GOOD

ERAD Devices Allow The Police To Drain Your Prepaid Card

The Oklahoma Highway Patrol started using them last month

via YouTube

If you’re a motorist in Oklahoma, the police have a new tool in their arsenal to get into your pocketbook, ERAD (Electronic Recovery and Access to Data) machines. These diabolical devices allow the police to drain people’s prepaid bank cards during traffic stops and it’s completely legal. They’re protected under the “civil forfeiture” laws that let police seize funds if it’s believed they’re tied to drug crime.


ERAD devices work just like any other payment terminal at a grocery store or bank. All the police have to do is swipe your card and, don’t worry, there’s no need to provide your PIN number. The device tells the police how much money is loaded onto your card and allows them to seize as much as they like. No trial. No conviction. No warrant. What ever happened to innocent until proven guilty?

For those that have their money seized by the police, getting the funds back is an expensive and lengthy process even if it wasn’t used in criminal activity. And like most shady criminal justice practices, somebody is making a buck off it. ERAD takes 7.7 percent of all assets seized as a commission.
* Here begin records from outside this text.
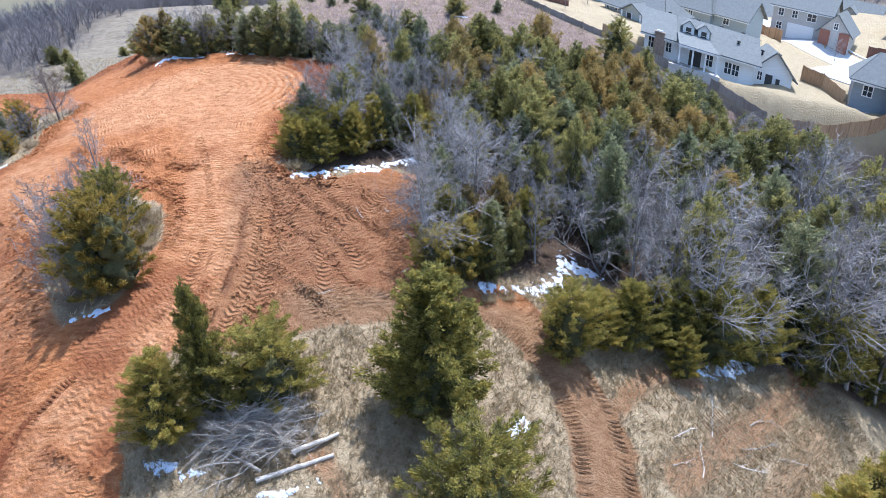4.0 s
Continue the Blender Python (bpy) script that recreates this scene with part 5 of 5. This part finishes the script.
# brush pile with logs
def branch(rng, start, way, ln, rad, bend=0.12, forks=3):
    pts, d = [np.array(start, float)], np.array(way, float)
    for _ in range(5):
        d = unit((d + rng.normal(0, bend, 3))[None])[0]
        pts.append(pts[-1] + d * ln / 5)
    pieces = [tube(pts, np.linspace(rad, rad * 0.35, 6), 5)]
    for _ in range(forks):
        k = rng.integers(1, 5)
        e = unit((d + rng.normal(0, 0.7, 3))[None])[0]
        q = pts[k]
        pieces.append(tube([q, q + e * ln * 0.14, q + e * ln * 0.3 + rng.normal(0, 0.03, 3)], [rad * 0.45, rad * 0.3, rad * 0.12], 3))
    return gather(pieces)


DEADWOOD = simple("bleached_deadwood", [(0.28, (0.17, 0.14, 0.115)), (0.5, (0.42, 0.37, 0.32)), (0.8, (0.68, 0.63, 0.57))], 4, per_object=0.3, stretch=(2, 2, 2), bump_scale=30)
rng = np.random.default_rng(31)
pile = tagged(new("brush_pile"), "heap of bleached dead branches beside cedars", "brush pile")
px, py = -7.4, 18.3
pile.location = (px, py, zat(px, py))
for k in range(300):
    a = rng.normal(0.35, 0.6) + (math.pi if k % 2 else 0)
    s = np.array([rng.normal(-0.2, 0.85), rng.normal(0.05, 0.42), 0.0])
    s[2] = zat(px + s[0], py + s[1]) - zat(px, py) + rng.uniform(0.0, 1.15) * math.exp(-0.7 * (s[0] ** 2 + s[1] ** 2))
    v, q = branch(rng, s, (math.cos(a), math.sin(a), rng.uniform(-0.05, 0.35)), rng.uniform(0.7, 1.9), rng.uniform(0.007, 0.022), 0.24, 7)
    low = ground_z(v[:, 0] + px, v[:, 1] + py) - zat(px, py)
    v[:, 2] = np.maximum(v[:, 2], low)
    part("branch", mesh_from("branch", v, q, DEADWOOD), pile)


def log(x0, y0, x1, y1, rad, lift, label):
    n = 9
    u = np.linspace(0, 1, n)
    x, y = x0 + (x1 - x0) * u, y0 + (y1 - y0) * u
    z = ground_z(x, y).max() * 0.5 + ground_z(x, y) * 0.5 + rad * 0.9 + lift
    r = np.random.default_rng(int(rad * 1000))
    pts = np.stack([x, y, z], 1) + np.cumsum(r.normal(0, 0.016, (n, 3)), 0)
    v, q = tube(pts, rad * (1.08 - 0.25 * u) * (1 + r.normal(0, 0.04, n)), 10)
    k = np.arange(10)
    ends = [tuple(k[::-1]), tuple(k + 10 * (n - 1))]
    c = pts[0]
    ob = new("log", mesh_from("log", v - c, [q, np.array(ends)], DEADWOOD))
    ob.location = c
    return tagged(ob, label, "log")


log(-7.3, 17.0, -4.9, 18.0, 0.085, 0.0, "long bleached log lying before the brush pile")
log(-6.3, 17.9, -4.9, 18.7, 0.08, 0.02, "weathered log lying against the brush pile")
log(-7.1, 17.1, -8.6, 17.9, 0.045, 0.12, "thin bleached limb propped on the brush pile")
for x, y, a, ln in [(7.5, 21.2, 0.5, 1.4), (9.4, 21.9, 0.9, 2.2), (10.6, 21.8, 0.2, 1.9), (11.6, 23.2, 1.1, 1.8), (8.3, 19.9, 1.2, 1.6), (9.9, 21.0, -0.3, 1.5), (12.4, 22.0, 0.1, 1.4), (7.1, 20.0, 0.4, 1.2), (-5.2, 30.0, 1.9, 0.9), (-3.3, 29.0, 0.2, 1.4), (-4.0, 30.6, 2.6, 0.8), (-3.2, 26.6, 0.6, 1.2), (-6.5, 24.6, 0.9, 0.7)]:
    v, q = branch(rng, (0, 0, 0.04), (math.cos(a), math.sin(a), 0.05), ln, 0.028, 0.16, 4)
    low = ground_z(v[:, 0] + x, v[:, 1] + y) - zat(x, y) + 0.005
    v[:, 2] = np.maximum(v[:, 2] * 0.5 + low * 0.6, low)
    ob = new("fallen_branch", mesh_from("fallen_branch", v, q, DEADWOOD))
    ob.location = (x, y, zat(x, y))
    tagged(ob, "fallen bleached branch lying on the ground", "branch", "fallen branches")
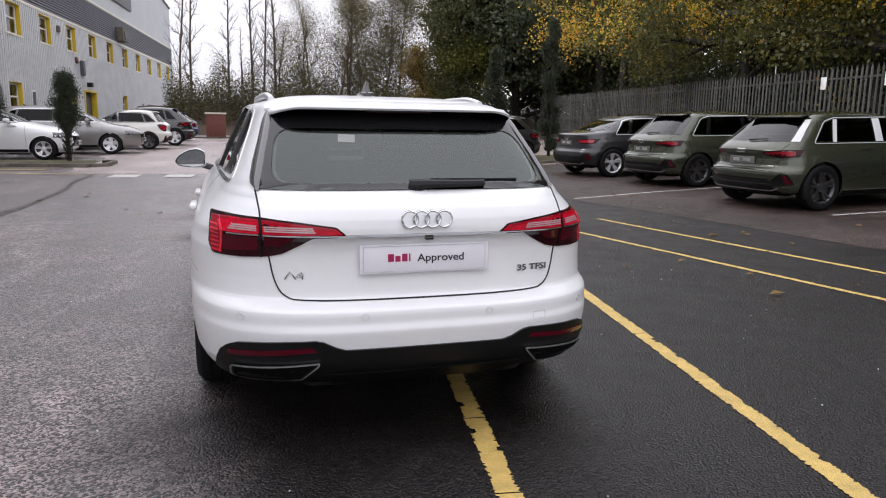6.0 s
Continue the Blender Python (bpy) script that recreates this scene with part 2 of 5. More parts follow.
DARK_GLASS = glass_material("dark_side_glass", (0.09, 0.10, 0.095), 1.28)
REAR_GLASS = glass_material("pale_rear_glass", (0.26, 0.29, 0.275), 1.72, (0.90, 0.97, 0.93))
CLEAR = glass_material("clear_glass", (0.8, 0.83, 0.82), 1.5)
INNER = glass_material("inner_glass_face", (0.97, 0.98, 0.97), 1.0001)
MIRROR = material("mirror_glass", (0.22, 0.24, 0.25), 0.03, metal=1.0, vary=0.01)
FRIT = material("frit_and_spoiler_reflection", (0.010, 0.010, 0.011), 0.05, vary=0.1, spec=0.5, coat=0.08)
LABEL = material("greyed_paper", (0.28, 0.295, 0.29), 0.5, vary=0.04)
FILM = material("white_transit_film", (0.78, 0.79, 0.8), 0.4, vary=0.05)


# ---------- building blocks ----------
def part(name, bm, mat, parent=None, label="", smooth=35, mats=None):
    """Links a bmesh as one mesh object under a thing or a part."""
    me = bpy.data.meshes.new(name)
    bm.normal_update()
    bm.to_mesh(me)
    bm.free()
    for q in mats or (mat,):
        me.materials.append(q)
    if smooth:
        me.polygons.foreach_set("use_smooth", [True] * len(me.polygons))
        me.set_sharp_from_angle(angle=radians(smooth))
    ob = new(name, me)
    ob.parent = parent
    if label:
        ob["label"] = label
    return ob


def glazed(name, bm, mat, parent, label=""):
    """A pane whose inner faces carry no second gloss; daylight passes through it."""
    ob = part(name, bm, mat, parent, label, mats=(mat, INNER))
    ob.visible_shadow = False
    return ob


def thing(name, m, label, category, group="", kind=""):
    ob = new(name)
    ob.empty_display_size = 0.2
    ob.matrix_world = m
    return tagged(ob, label, category, group, kind)


def box_bm(sx, sy, sz, bevel=0.0, at=(0, 0, 0), bm=None, rot=None, seg=2):
    own = bmesh.new()
    bmesh.ops.create_cube(own, size=1)
    bmesh.ops.scale(own, vec=(sx, sy, sz), verts=own.verts)
    if bevel:
        bmesh.ops.bevel(own, geom=own.edges[:], offset=bevel, segments=seg, affect="EDGES", profile=0.5)
    if rot is not None:
        bmesh.ops.transform(own, matrix=rot, verts=own.verts)
    bmesh.ops.translate(own, vec=at, verts=own.verts)
    if bm is None:
        return own
    return merge(bm, own)


def merge(bm, other):
    me = bpy.data.meshes.new("join")
    other.to_mesh(me)
    other.free()
    bm.from_mesh(me)
    bpy.data.meshes.remove(me)
    return bm


def rounded(points, r, seg=4):
    """A polygon with rounded corners."""
    pts, res, n = [Vector(p) for p in points], [], len(points)
    for i in range(n):
        a, p, c = pts[i - 1], pts[i], pts[(i + 1) % n]
        k = min(r, (a - p).length * 0.45, (c - p).length * 0.45)
        s, e = p + (a - p).normalized() * k, p + (c - p).normalized() * k
        for j in range(seg + 1):
            u = j / seg
            res.append(tuple((1 - u) ** 2 * s + 2 * u * (1 - u) * p + u * u * e))
    return res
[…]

One wonders what strings they pulled to wet their beaks on state-seized assets?

Matt Miller, senior attorney at the Institute for Justice, sys that ERAD readers may aid in law enforcement abuses of civil forfeiture. “You are giving police access to people’s bank accounts, because there are a lot of people who no longer have a traditional bank account,” Miller told The Huffington Post. “You have a police officer on the side of the road with this scanner who can get total access to this person’s account and potentially seize it and then make them go to court and prove that it’s not connected with criminal activity, and in the meantime their funds are tied up by this reader.”

The Oklahoma Highway Patrol is under scrutiny for using these devices without the consent of the state’s lawmakers, so State Senator Kyle Loveless has vowed to introduce a bill that’ll stop their use. “There’s not a procedure in place. There’s not policy in place. They don’t have to report it to us if they had used it,” he told The Huffington Post. “This is another slap in the face of Oklahomans.”